1

most authors define the canonical form of the exponential family as

$$ p(\mathbf{x} | \boldsymbol{\theta})=h(\mathbf{x}) \exp (\boldsymbol{\eta}(\boldsymbol{\theta}) \cdot \mathbf{T}(\mathbf{x})-A(\boldsymbol{\theta})) $$

with the restriction that $h(x)$ must be non-negative. Why does one not simply define instead

$$ p(\mathbf{x} | \boldsymbol{\theta})= \exp (g(\mathbf{x}) + \boldsymbol{\eta}(\boldsymbol{\theta}) \cdot \mathbf{T}(\mathbf{x})-A(\boldsymbol{\theta})) $$

with $g(\mathbf{x}) = \log h(\mathbf x)$, allowing us to drop the non-negativity assumption since it is sufficed automatically. This also lets us interpret $g(\mathbf{x})$ as a bias term added to the inner product $\langle\boldsymbol{\eta}(\boldsymbol{\theta}), \mathbf{T}(\mathbf{x})\rangle$

1 Answers1

1

The first form makes more sense if you think about there being continuous and discrete exponential families.

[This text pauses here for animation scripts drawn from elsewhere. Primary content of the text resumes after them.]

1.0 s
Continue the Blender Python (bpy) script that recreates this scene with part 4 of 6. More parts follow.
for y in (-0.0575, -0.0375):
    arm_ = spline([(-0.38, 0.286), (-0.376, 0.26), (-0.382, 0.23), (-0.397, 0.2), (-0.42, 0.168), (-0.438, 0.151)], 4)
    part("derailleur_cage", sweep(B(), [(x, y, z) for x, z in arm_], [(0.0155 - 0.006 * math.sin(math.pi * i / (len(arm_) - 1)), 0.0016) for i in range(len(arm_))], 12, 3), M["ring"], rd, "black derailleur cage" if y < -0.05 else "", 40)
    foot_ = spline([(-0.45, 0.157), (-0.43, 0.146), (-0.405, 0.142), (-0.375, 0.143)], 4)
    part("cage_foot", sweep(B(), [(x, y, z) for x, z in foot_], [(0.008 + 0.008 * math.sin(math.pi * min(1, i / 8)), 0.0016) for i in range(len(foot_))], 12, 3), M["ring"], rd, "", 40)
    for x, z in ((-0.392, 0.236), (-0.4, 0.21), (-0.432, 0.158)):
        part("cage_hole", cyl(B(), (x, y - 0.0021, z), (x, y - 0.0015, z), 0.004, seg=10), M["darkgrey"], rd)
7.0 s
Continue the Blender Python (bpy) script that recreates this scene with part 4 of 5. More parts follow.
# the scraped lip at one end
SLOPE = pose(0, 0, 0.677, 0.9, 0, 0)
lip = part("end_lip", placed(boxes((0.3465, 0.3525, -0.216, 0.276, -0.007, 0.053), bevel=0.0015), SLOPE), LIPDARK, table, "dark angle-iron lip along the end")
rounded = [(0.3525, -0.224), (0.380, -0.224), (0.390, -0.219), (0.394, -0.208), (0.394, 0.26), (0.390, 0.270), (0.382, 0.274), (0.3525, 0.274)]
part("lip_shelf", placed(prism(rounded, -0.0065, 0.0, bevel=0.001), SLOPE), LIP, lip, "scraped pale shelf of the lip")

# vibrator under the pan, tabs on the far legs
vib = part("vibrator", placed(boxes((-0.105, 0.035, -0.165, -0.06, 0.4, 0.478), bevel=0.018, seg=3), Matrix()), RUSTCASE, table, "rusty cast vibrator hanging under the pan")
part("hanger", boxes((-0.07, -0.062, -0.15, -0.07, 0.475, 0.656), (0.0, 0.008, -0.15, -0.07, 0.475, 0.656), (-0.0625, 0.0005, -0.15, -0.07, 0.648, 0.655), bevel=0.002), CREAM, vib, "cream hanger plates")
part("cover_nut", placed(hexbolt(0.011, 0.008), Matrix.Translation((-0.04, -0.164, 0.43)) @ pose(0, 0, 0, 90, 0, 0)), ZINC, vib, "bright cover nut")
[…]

Then $h$ is a known probability measure that is absolutely continuous with respect to either Lebesgue or counting measure and the $$ \exp(\eta(\theta) T(x) - A(\theta)) $$ part is the density (or Radon–Nikodym derivative) with respect to this probability measure $h$.

In this interpretation the first representation is intuitive since we usually write probability measures that are indexed by densities as base measure times density.